The Medieval era stretched from the fall of the Western Roman Empire in the 5th century AD to the dawn of the Renaissance in the 15th century. Colloquially referred to as the Dark Ages, it certainly had its dark patches of regression, such as population decline and counter-urbanisation, as cities shrank and the once teeming urban proletariat headed to the countryside to become peasants. Simultaneously, literacy declined and the once sophisticated intellectual scene of the Classical Greco-Roman era that produced the poetry of a Virgil or the prose of a Thucydides, Cicero, or Livy, was replaced by the blood curdling sagas of Vikings and the crude recitations of chroniclers. Not to mention the pestilences, such as the Black Death or bubonic plague carried by flea-bearing rats proliferating in the thatch-roofed hovels of the peasant and the filth-strewn streets of Medieval hamlets and towns.
However, the “Dark Ages” were not all dark, and the period did see significant progress in a variety of fields, such as metallurgy, that furnished Medieval artisans, farmers, and warriors, with improved tools and weapons that were significantly better, cheaper, and more readily available, than the best that had been enjoyed by the Greco-Romans at the height of their Classical civilization. Even more dramatic progress was made in agriculture, where the advances in metallurgy allowed the introduction of heavy plows. This opened heavier soils, particularly in central and northern Europe, to farming. The adoption of new field and crop rotations left less land fallow at any one time, increasing farm yield. And the invention and proliferation of the horse collar was revolutionary in its own right, allowing as it did the use of horses – faster, stronger, and consuming less fodder than oxen – to pull heavy plows, resulting in increased efficiency. The preceding led to a population recovery, rebound, and boom, during the Medieval era, centuries before the Renaissance.
And throughout, the period’s history was littered with exciting and fascinating figures – knights, rulers, warriors and warlords, men of the sword and men of the pen, who lived, maneuvered, fought and died, during an era as exciting as any in human history.

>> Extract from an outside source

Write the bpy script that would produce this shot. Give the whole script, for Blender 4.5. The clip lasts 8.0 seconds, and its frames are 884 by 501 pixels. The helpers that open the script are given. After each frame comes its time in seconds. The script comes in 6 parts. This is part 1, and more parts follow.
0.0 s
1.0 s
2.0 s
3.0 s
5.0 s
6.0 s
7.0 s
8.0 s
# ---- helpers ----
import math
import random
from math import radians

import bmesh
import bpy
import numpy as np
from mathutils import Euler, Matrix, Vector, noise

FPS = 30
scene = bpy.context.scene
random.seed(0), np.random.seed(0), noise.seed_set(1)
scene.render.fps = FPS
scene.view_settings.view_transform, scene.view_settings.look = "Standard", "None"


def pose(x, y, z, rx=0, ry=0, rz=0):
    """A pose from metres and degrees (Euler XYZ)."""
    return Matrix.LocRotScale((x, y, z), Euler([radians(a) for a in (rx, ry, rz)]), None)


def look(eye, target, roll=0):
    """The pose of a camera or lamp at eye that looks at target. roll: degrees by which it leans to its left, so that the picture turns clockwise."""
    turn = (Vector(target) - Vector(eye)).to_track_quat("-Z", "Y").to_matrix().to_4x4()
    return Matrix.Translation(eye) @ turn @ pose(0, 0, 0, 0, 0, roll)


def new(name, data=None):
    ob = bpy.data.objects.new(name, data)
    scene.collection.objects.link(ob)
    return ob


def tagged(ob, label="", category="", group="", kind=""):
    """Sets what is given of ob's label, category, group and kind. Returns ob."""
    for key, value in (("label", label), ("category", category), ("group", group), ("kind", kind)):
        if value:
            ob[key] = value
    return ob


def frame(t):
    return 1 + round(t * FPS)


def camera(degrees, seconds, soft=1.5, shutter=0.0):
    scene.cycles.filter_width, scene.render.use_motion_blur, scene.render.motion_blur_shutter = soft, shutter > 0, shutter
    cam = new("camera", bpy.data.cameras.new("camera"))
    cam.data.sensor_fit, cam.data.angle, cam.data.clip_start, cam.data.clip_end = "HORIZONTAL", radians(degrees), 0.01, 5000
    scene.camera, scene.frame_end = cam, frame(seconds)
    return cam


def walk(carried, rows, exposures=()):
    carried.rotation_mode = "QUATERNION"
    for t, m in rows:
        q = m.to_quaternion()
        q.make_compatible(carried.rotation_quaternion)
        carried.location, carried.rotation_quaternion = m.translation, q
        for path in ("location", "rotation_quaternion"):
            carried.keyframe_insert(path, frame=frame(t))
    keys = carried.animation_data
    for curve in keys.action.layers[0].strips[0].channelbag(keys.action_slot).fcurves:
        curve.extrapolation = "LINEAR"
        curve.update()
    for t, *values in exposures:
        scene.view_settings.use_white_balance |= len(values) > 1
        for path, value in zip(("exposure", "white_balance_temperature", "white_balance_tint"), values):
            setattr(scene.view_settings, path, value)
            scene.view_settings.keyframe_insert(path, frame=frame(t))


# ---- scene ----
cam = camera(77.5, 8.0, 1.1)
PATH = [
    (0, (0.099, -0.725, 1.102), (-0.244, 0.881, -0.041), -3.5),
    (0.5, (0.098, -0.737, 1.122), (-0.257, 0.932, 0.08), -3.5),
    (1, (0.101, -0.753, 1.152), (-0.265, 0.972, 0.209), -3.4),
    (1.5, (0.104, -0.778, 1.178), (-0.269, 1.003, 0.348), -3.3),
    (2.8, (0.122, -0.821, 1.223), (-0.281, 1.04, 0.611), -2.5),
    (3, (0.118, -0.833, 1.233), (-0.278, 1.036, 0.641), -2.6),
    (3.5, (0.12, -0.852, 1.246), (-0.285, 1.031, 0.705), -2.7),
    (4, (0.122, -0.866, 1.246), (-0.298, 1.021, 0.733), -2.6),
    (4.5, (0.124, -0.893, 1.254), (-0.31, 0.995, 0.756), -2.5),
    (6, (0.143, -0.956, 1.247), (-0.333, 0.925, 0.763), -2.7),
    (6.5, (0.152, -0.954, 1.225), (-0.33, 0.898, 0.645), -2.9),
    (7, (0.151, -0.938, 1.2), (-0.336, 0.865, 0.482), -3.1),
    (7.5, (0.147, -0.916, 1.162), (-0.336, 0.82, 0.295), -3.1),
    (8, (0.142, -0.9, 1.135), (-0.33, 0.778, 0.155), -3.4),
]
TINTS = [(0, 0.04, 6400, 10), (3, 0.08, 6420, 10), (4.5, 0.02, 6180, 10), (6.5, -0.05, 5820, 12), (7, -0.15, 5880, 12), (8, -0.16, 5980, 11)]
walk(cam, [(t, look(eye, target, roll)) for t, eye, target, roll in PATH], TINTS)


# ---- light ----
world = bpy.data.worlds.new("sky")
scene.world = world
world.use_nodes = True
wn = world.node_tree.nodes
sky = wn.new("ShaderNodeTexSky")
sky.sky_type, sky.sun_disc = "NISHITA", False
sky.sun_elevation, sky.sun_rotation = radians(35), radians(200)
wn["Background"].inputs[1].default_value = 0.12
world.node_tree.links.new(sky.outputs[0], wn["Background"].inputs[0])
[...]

Following are twelve of the most fascinating knights and famous figures of the Medieval era.
Robert Guiscard
Robert Guiscard (1015 – 1085), widely known as the Wily or the Weasel, was a Norman knight who settled in southern Italy about 1047. After a series of adventures, he made himself Duke of Apulia in 1059, and transformed southern Italy into a Norman domain by extending his rule over Calabria, Naples, and Sicily, laying the foundations for the Kingdom of Sicily.
Guiscard was a descendant of Vikings who settled in northwest France, learned French, married the locals, and came to be known as Normans. In 911, the French made a face-saving agreement with their leader, Duke Rollo, whereby they recognized him as feudal lord of Normandy in exchange for the Normans’ conversion to Catholicism and protection of Paris from other Vikings.

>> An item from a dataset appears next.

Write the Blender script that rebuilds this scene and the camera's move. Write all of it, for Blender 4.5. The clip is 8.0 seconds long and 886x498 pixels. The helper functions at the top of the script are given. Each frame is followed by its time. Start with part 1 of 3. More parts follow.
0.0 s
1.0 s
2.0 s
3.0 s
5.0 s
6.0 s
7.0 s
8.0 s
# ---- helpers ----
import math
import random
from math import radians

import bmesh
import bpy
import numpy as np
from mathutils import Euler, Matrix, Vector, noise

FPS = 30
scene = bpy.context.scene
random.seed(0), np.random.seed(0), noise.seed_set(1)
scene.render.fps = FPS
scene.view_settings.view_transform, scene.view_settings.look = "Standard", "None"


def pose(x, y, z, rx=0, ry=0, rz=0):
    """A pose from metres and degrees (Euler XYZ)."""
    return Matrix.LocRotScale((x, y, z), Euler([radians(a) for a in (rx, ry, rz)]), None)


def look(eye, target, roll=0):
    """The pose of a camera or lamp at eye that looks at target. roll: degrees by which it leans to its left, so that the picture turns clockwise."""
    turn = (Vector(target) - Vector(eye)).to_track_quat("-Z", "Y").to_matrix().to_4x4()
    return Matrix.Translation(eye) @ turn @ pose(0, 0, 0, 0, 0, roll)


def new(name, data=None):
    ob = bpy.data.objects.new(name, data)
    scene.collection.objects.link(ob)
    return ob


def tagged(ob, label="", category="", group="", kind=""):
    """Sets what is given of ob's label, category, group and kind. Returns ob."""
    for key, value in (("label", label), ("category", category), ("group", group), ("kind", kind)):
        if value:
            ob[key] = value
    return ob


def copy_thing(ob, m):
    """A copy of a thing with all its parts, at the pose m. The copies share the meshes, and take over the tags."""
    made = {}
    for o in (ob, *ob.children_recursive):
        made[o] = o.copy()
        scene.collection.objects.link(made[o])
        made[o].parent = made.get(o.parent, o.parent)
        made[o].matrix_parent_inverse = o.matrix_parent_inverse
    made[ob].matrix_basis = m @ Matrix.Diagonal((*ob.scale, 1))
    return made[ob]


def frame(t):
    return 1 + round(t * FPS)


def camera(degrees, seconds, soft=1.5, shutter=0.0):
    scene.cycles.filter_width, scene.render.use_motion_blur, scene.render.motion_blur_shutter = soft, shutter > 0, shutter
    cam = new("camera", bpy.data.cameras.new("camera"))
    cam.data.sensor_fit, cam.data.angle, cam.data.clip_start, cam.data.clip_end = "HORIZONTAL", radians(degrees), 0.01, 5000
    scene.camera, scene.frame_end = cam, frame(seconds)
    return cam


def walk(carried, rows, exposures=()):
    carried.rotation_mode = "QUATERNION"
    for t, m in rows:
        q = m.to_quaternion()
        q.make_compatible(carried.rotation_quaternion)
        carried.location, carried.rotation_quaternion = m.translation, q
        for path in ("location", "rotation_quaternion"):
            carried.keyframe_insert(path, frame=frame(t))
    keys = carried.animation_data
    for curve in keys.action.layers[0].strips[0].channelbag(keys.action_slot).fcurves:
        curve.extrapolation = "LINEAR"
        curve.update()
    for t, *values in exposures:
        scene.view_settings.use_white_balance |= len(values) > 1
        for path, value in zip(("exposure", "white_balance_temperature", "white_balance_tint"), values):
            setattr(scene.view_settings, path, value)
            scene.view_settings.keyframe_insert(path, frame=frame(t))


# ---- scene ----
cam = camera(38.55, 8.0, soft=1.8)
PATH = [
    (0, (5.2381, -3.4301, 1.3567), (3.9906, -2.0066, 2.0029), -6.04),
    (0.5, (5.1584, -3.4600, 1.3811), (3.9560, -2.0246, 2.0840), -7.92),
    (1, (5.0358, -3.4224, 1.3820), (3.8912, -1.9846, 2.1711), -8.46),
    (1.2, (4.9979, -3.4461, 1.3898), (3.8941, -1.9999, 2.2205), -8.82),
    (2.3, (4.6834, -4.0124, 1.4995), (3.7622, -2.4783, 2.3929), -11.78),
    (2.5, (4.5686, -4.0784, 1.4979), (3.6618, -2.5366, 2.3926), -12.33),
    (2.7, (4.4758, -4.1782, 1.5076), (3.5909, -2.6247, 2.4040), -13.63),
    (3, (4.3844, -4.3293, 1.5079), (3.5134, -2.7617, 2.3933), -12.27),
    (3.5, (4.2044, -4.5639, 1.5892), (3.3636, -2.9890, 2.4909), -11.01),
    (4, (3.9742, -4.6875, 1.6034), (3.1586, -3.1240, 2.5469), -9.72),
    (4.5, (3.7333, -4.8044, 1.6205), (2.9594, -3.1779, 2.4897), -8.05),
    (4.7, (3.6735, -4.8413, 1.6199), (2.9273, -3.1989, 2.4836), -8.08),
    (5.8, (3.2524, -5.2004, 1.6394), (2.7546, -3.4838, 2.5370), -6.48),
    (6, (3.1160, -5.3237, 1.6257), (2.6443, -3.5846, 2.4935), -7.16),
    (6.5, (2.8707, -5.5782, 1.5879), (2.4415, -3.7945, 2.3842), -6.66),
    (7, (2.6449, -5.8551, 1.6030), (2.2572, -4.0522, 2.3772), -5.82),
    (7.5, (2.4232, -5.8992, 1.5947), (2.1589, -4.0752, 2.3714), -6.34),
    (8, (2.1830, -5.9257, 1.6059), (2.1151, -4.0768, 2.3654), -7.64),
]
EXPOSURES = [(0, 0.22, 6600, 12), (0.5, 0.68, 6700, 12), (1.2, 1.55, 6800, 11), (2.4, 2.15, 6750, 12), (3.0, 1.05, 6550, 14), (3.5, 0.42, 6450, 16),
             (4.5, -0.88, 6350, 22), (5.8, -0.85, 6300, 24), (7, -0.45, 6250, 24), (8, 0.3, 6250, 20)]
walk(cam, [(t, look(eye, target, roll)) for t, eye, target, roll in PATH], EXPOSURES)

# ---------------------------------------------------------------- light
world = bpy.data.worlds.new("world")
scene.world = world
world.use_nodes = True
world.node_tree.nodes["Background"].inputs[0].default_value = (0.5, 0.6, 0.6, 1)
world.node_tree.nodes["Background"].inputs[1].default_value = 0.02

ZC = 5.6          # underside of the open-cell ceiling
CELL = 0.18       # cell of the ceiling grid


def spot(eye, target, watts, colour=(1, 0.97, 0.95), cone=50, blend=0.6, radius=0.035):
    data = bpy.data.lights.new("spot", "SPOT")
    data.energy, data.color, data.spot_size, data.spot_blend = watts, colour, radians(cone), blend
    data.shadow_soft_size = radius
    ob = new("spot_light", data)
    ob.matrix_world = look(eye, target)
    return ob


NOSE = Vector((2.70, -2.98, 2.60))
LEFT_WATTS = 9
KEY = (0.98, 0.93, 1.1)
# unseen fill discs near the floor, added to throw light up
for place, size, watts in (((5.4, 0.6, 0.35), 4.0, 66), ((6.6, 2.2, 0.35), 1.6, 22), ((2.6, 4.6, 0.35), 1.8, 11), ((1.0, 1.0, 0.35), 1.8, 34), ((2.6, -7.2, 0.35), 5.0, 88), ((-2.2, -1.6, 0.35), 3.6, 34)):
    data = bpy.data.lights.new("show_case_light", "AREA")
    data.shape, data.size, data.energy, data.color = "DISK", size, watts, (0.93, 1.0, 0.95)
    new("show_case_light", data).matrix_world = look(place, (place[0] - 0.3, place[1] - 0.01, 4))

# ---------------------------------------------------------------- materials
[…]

In the early 11th century, some Norman knights passed through Italy en route to pilgrimage to Jerusalem. They found Italy agreeable, and stayed, finding employment as mercenaries for Italian lords who were impressed by the Norman lancers’ cavalry charges. Those Norman knights’ sons, of whom Robert Guiscard was one, eventually formed an independent army, and in 1047, Guiscard used them to make himself Duke of Apulia, and from there, he led an invasion of southern Italy in 1053, warring against the Pope.
The Pope was defeated and captured, and compelled to bless Guiscard as king of Calabria – the toe of the Italian boot. That angered the Byzantines, as Guiscard had designs on Bari, their naval base in Italy. A rift opened between Rome and Constantinople, which culminated in 1054 with the Pope excommunicating the entire Eastern Church – a schism between the Roman Catholic and Greek Orthodox churches that is ongoing to this day, all thanks to Guiscard.

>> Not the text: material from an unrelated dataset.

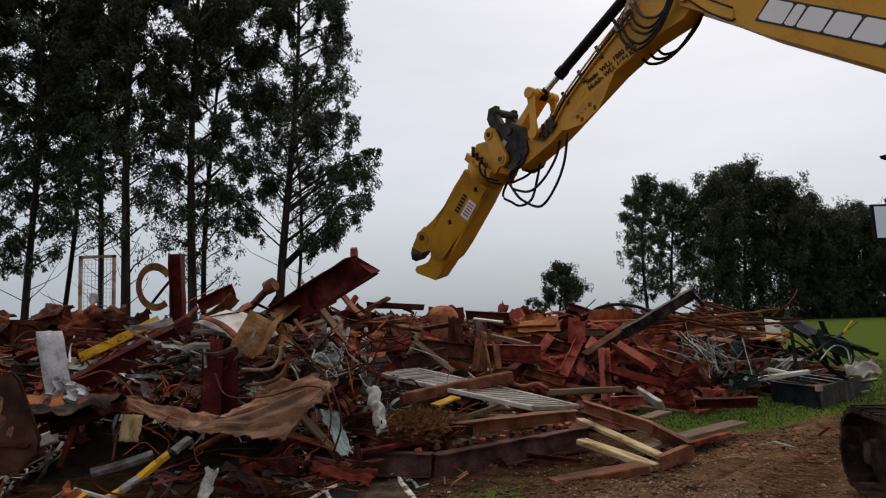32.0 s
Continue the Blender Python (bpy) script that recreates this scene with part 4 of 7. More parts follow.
    for k in range(5):
        pts = [V(*p).lerp(V(*q), k / 4 + 0.04 * math.sin(3 * k + i)) - V(0.012 * (k % 2), 0, 0) for i, (p, q) in enumerate(zip(outer, inner))]
        hose("heel_hose", [tuple(p) for p in pts], 0.019, stick, RUBBER if k % 2 else HOSE_DUSTY)
        bm = bmesh.new()
        d = (pts[0] - pts[1]).normalized()
        drum(bm, tuple(pts[0] - d * 0.06), tuple(pts[0] + d * 0.05), 0.026, 8)
        part("hose_fitting", bm, GALV, stick, "bright hose fitting")
    for k in range(3):
        x = 0.02 + 0.04 * k
        hose("hanging_hose", [(x, 0.98 - 0.1 * k, -0.05), (x, 0.93 - 0.1 * k, -0.21), (x, 0.74 - 0.1 * k, -0.34 + 0.02 * k), (x, 0.44 - 0.05 * k, -0.35 + 0.05 * k), (x, 0.14, -0.27 + 0.04 * k), (x, -0.08, -0.1)], 0.019, stick)
    return stick


def make_cylinder(root, name, r, length, rod_r, rod_len, eye, material=EXC_BLACK):
    """A ram: barrel from its eye at the origin along y, and a rod as a part of its own."""
    bm = bmesh.new()
    drum(bm, (0, 0.06, 0), (0, length, 0), r, 20)
    drum(bm, (0, length - 0.1, 0), (0, length + 0.03, 0), r * 1.16, 20)
    drum(bm, (-eye, 0, 0), (eye, 0, 0), r * 0.95, 16)
    drum(bm, (r * 0.9, 0.2, r * 0.5), (r * 0.9, length - 0.12, r * 0.5), 0.018, 8)
    barrel = part(name, bm, material, root, "black hydraulic ram barrel")
    bm = bmesh.new()
    drum(bm, (0, 0, 0), (0, -rod_len, 0), rod_r, 16)
    rod = part(name + "_rod", bm, CHROME, root, "bright chromed ram rod")
    bm = bmesh.new()
    drum(bm, (-eye, 0, 0), (eye, 0, 0), rod_r * 1.7, 16)
    drum(bm, (0, 0, 0), (0, -0.12, 0), rod_r * 1.4, 12)
    part("rod_eye", bm, material, rod)
    return barrel, rod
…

In 1060, he sent his younger brother Roger to wrest Sicily from the Arabs. In the meantime, Guiscard seized Bari from the Byzantines, then took the war to Constantinople by invading Greece in 1081. He won a hard fought victory in which the Normans suffered heavy losses, and was forced to return to Italy to raise more men and supplies. He found the men, but had no money for supplies, so to raise the funds, he sacked Rome harder than it had been sacked since the barbarian invasions centuries earlier. His machinations finally came to an end when a sudden illness took him in 1085.
At some point, while roiling the Mediterranean world, Guiscard fell in love with a six foot Amazon named Sichelgaita, who went into battle, armed and armored at his side. So he divorced his wife, married Sichelgaita, and to please his new woman, disinherited his oldest son by his first wife, Bohemond. That compelled Bohemond to join the First Crusade in search of his own fortune, and set him on the road to adventures as grand and rollicking as those of his father.